Photo by Aaron Logan
Researchers say they have discovered a method for expanding natural killer T cells (NKTs) that ensures their persistence, thereby making NKTs more attractive as chimeric antigen receptor (CAR) carriers for cancer immunotherapy.
When transduced with a CD19-specific CAR, the researchers’ persistent NKTs produced sustained tumor regression in a mouse model of B-cell lymphoma.
The team described this work in the Journal of Clinical Investigation.
“NKT technology is quite powerful and offers a significant potential for treatment of cancer,” said study author Leonid Metelitsa, MD, PhD, of Baylor College of Medicine in Houston, Texas.
“But for it to be most effective, we have to find the best way to expand the cells ex vivo while preserving their ability to persist once delivered back to patients. If they can persist in the body for a long time, they have much longer therapeutic activity, and this is essential for fighting cancer.”
Molecule affects persistence
The researchers noted that central memory T cells are known for their ability to proliferate and persist, and these cells are characterized by expression of the surface molecule CD62L.
In this study, the team found that NKT cells freshly derived from blood did not express CD62L, or it was expressed at a very low level. However, after the researchers expanded NKT cells, they found that CD62L was expressed at higher levels.
“We consistently identified a subset of cells present at very high numbers after the first 12 days of expansion, and critical to this subset of cells was the presence of CD62L,” Dr Metelitsa said. “In fact, they became the majority of the new cells.”
In addition, Dr Metelitsa said that CD62L-positive NKT cells were responsible for further propagation of NKTs in culture, which is important for achieving large numbers of cells. However, extensive culture led to the eventual decline of CD62L expression in NKTs.
To test the role of CD62L in NKT-cell persistence, the researchers delivered CD62L-positive and CD62L-negative NKTs to immune-deficient NSG mice. They found that CD62L-positive NKTs persisted 5 times longer than CD62L-negative NKTs.
CAR-NKTs fight lymphoma
Next, the researchers transduced CD62L-positive and CD62L-negative NKTs with a CD19-specific CAR and delivered these cells to mice with B-cell lymphoma.

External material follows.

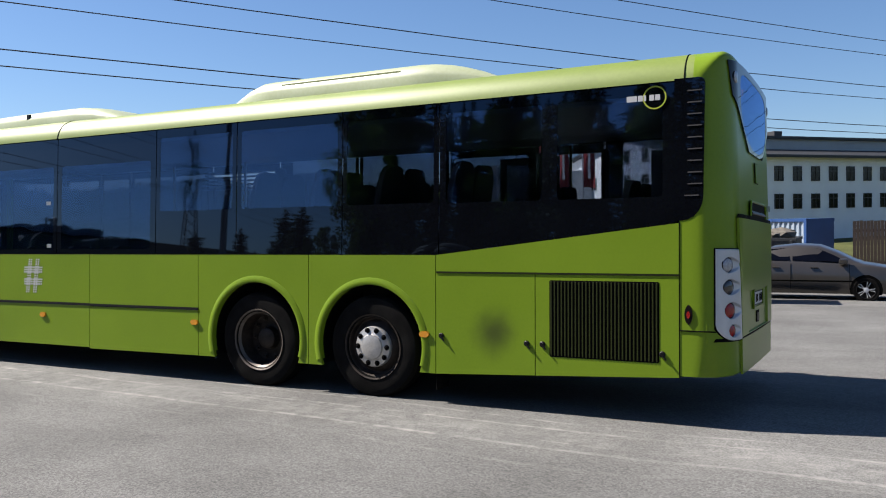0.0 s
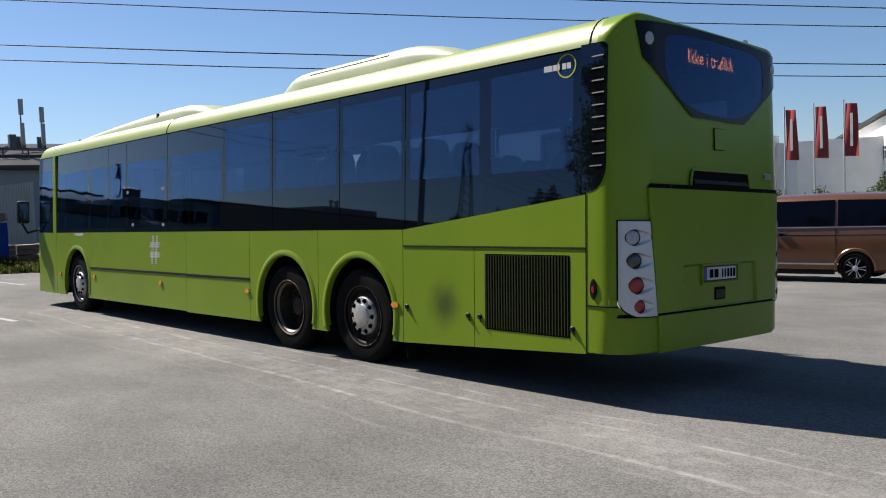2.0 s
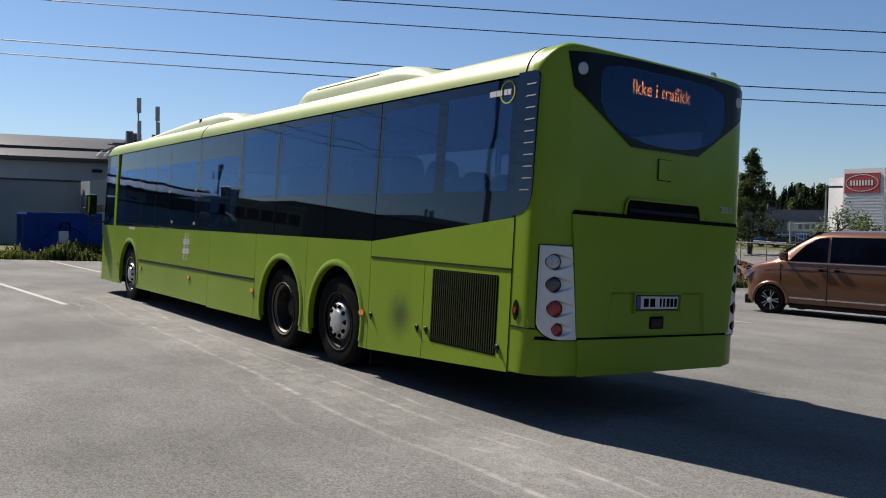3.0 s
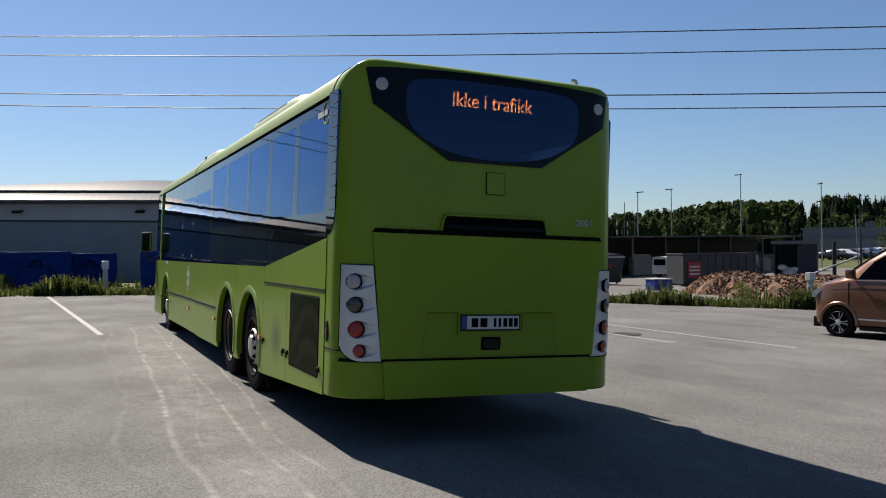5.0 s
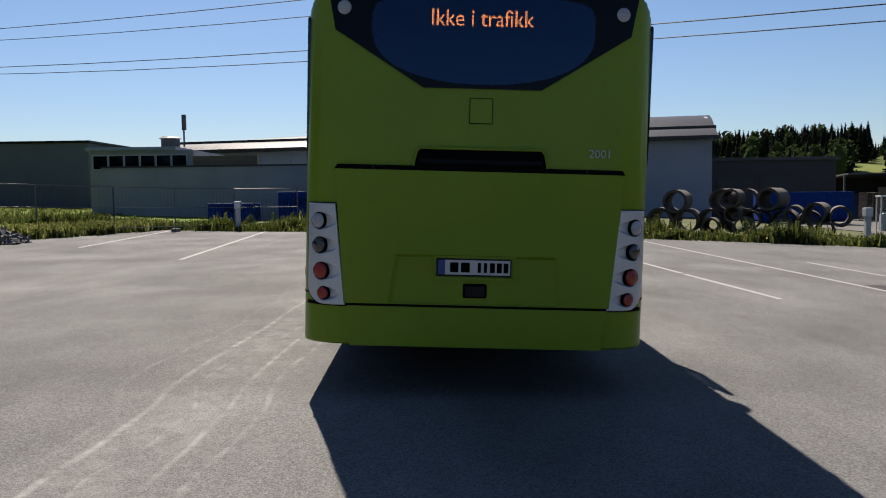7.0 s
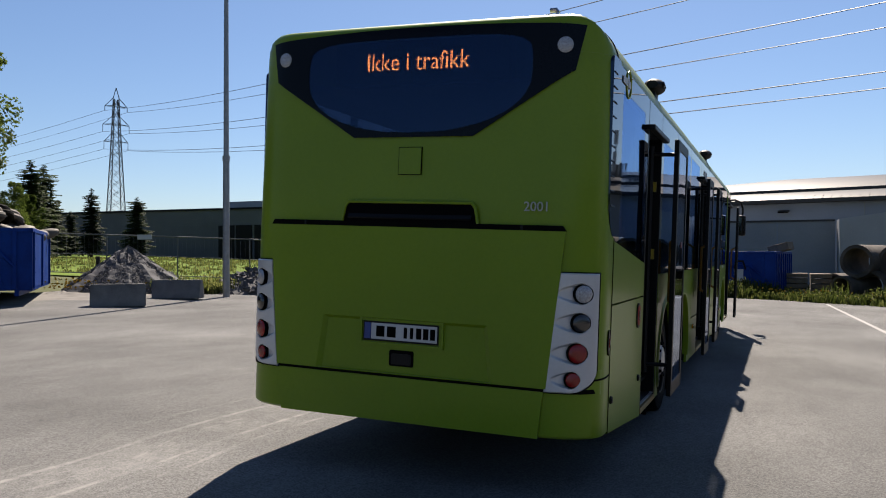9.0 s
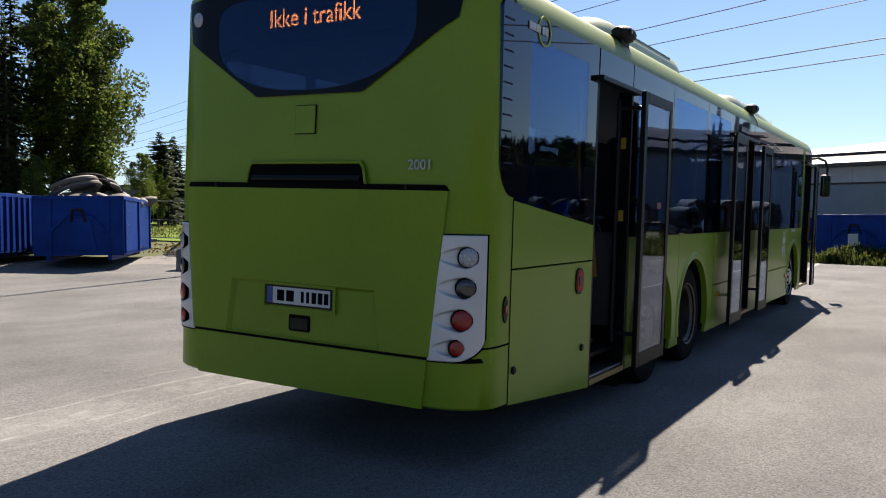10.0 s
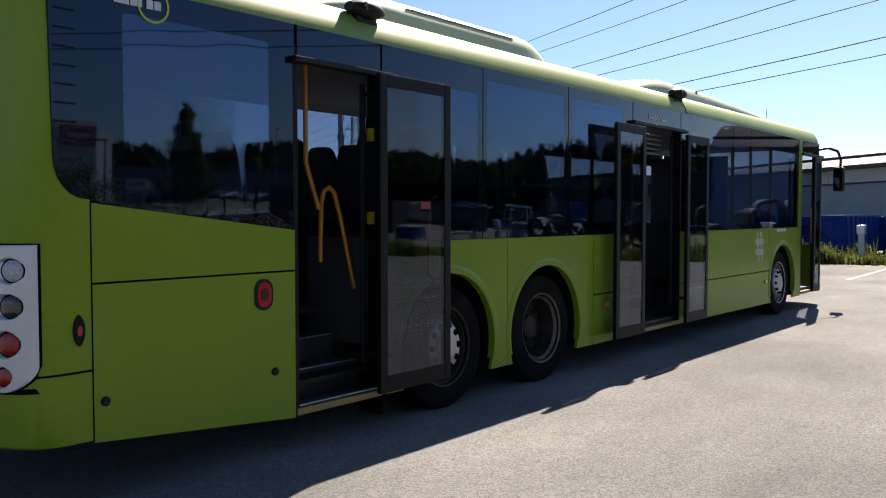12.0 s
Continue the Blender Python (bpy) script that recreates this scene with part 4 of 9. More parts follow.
# ---- wheels ----
def wheel(h, s, zc, style):
    w = part("wheel", lathe(bmesh.new(), [(0.30, -0.13), (0.42, -0.145), (0.485, -0.13), (0.505, -0.09), (0.508, 0.0), (0.505, 0.09), (0.485, 0.13), (0.42, 0.145), (0.30, 0.13)], Matrix.Identity(4), 48, "loop"), RUBBER, bus, "worn black tyre on steel rim", smooth=True)
    w.location = (h, s * 1.085, zc)
    w.rotation_euler = (radians(90 if s < 0 else -90) + radians(2.3), 0, 0)
    # tread grooves
    bm = bmesh.new()
    for zz in (-0.06, -0.02, 0.02, 0.06):
        lathe(bm, [(0.500, zz - 0.006), (0.5095, zz - 0.006), (0.5095, zz + 0.006), (0.500, zz + 0.006)], Matrix.Identity(4), 40, "loop")
    part("tread_groove", bm, GASKET, w)
    if style == "deep":
        bm = lathe(bmesh.new(), [(0.31, 0.135), (0.325, 0.14), (0.315, 0.118), (0.285, 0.10), (0.265, 0.02), (0.255, -0.06), (0.17, -0.075), (0.125, -0.06), (0.11, 0.01), (0.09, 0.025), (0.04, 0.03)], Matrix.Identity(4), 40, "last")
        rim = part("rim", bm, RIM_DARK, w, "rusty deep-dish drive rim", smooth=True)
        part("rim_lip", lathe(bmesh.new(), [(0.278, 0.092), (0.300, 0.118), (0.314, 0.137), (0.327, 0.143), (0.329, 0.137)], Matrix.Identity(4), 40, "none"), RIM_LIP, w, "worn bare steel rim lip", smooth=True)
        zb, mt = -0.06, RIM_DARK
        br = 0.212
    else:
        bm = lathe(bmesh.new(), [(0.31, 0.135), (0.325, 0.142), (0.318, 0.12), (0.292, 0.105), (0.275, 0.06), (0.262, 0.055)], Matrix.Identity(4), 40, "none")
        part("rim", bm, RIM_STEEL if style == "front" else RIM_DARK, w, smooth=True)
        bm = lathe(bmesh.new(), [(0.205, 0.02), (0.205, 0.118), (0.195, 0.135), (0.14, 0.142), (0.125, 0.15), (0.12, 0.162), (0.08, 0.172), (0.03, 0.175)], Matrix.Identity(4), 40)
        part("wheel_trim", bm, HUB_CHROME, w, "bright ring wheel trim with ten nuts", smooth=True)
        bm = lathe(bmesh.new(), [(0.262, 0.055), (0.23, 0.085), (0.205, 0.10)], Matrix.Identity(4), 40, "none")
        part("rim_disc", bm, RIM_DARK if style != "front" else RIM_STEEL, w, smooth=True)
        zb, mt, br = 0.138, GASKET, 0.168
    nut = bmesh.new()
    lathe(nut, [(0.027, 0), (0.027, 0.008), (0.015, 0.010), (0.015, 0.026), (0.006, 0.030)], Matrix.Identity(4), 10)
    nme = mesh_of(nut, "nut", mt, True)
    for k in range(10):
        o = new("nut", nme)
        o.parent = w
        a = 2 * math.pi * k / 10
        o.location = (br * math.cos(a), br * math.sin(a), zb)
    return w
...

The team found that both CD62L-positve and CD62L-negative CAR-NKTs prolonged the survival of mice, when compared to controls (P<0.001).
However, only the CD62L-positive CAR-NKTs induced sustained tumor regression. Seven of 9 mice that received CD62L-positive CAR-NKTs lived, and 5 were tumor-free for at least 3 months. But all 10 mice that received CD62L-negative CAR-NKTs ultimately succumbed to tumor progression (P<0.001).

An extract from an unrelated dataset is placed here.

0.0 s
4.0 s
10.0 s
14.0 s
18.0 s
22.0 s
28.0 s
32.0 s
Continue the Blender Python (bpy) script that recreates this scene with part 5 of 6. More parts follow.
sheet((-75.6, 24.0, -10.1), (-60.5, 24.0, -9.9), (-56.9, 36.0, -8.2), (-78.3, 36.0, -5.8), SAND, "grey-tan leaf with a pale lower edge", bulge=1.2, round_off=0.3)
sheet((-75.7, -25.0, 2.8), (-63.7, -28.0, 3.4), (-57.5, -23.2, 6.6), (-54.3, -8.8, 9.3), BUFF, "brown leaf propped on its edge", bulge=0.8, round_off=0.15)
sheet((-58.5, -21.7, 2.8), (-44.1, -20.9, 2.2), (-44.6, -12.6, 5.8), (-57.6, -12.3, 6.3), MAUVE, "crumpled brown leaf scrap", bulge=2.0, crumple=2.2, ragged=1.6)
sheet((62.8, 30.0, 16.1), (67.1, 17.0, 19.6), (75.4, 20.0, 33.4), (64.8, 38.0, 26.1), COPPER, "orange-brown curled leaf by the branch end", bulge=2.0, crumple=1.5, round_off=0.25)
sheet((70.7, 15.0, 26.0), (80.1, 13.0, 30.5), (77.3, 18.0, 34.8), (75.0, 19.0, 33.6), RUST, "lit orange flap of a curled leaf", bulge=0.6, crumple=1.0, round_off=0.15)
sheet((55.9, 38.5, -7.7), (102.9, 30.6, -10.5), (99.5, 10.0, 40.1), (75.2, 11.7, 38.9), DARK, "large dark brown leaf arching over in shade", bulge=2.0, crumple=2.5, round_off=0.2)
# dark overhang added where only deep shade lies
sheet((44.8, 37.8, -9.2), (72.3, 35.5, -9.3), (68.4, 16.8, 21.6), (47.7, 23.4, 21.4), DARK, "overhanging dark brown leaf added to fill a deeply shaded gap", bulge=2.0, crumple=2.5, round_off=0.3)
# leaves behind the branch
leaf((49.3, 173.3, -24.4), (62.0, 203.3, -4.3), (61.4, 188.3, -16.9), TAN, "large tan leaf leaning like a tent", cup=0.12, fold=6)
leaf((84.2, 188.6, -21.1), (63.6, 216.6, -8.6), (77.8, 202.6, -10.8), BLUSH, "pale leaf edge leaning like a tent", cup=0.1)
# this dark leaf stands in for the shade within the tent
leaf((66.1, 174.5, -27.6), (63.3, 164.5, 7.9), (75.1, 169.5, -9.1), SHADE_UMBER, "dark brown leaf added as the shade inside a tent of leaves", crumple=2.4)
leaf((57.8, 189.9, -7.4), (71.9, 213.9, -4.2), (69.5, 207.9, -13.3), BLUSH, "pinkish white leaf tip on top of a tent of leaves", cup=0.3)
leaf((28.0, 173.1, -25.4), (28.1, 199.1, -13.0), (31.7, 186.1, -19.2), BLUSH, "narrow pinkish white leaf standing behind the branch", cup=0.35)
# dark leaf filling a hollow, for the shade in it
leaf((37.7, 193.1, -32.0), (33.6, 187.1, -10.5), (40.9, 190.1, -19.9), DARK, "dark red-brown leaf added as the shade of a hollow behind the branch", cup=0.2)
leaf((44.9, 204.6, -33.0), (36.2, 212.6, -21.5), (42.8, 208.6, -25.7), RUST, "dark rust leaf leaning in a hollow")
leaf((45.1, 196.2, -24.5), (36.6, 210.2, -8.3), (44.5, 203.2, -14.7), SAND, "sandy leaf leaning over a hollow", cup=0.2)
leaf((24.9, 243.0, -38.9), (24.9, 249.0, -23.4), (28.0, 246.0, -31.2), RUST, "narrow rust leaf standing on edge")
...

Costimulation improves NKTs/CAR-NKTs
The researchers then turned their focus to costimulation of NKTs in order to maintain the subset with a high percentage of CD62L-positive cells in prolonged culture. Costimulation involves the interaction of receptors on NKTs with activating molecules on an antigen-presenting cell to increase the NKTs’ immune functions.
“We have known that costimulation is an important part of immune response and immunotherapy, but, in this case, we did not know which costimulatory molecules would be important for the expansion and persistence of CD62L-positive NKT cells,” said Gengwen Tian, MD, of the Baylor College of Medicine.
After testing more than 100 combinations, the researchers discovered that combining an antigen-presenting molecule—CD1d—with 3 costimulatory molecules—CD86, 4-1BBL, and OX40L—induced prolonged persistence and better therapeutic activity of NKTs and CAR-NKTs in mouse models.
“When we developed an antigen-presenting cell clone that expressed CD1d with all of these costimulatory molecules at certain levels, NKT cells maintained a high percentage of CD62L even in a prolonged culture,” Dr Metelitsa said.
The researchers conducted in vivo testing of CAR-NKT cells that were expanded with the original method or with the costimulation method. And they found that costimulated cells had significantly higher therapeutic activity in mouse models of neuroblastoma and lymphoma.
“Our goal now is to optimize our NKT cell expansion protocol so that we can obtain FDA approval to initiate clinical trials,” Dr Metelitsa said.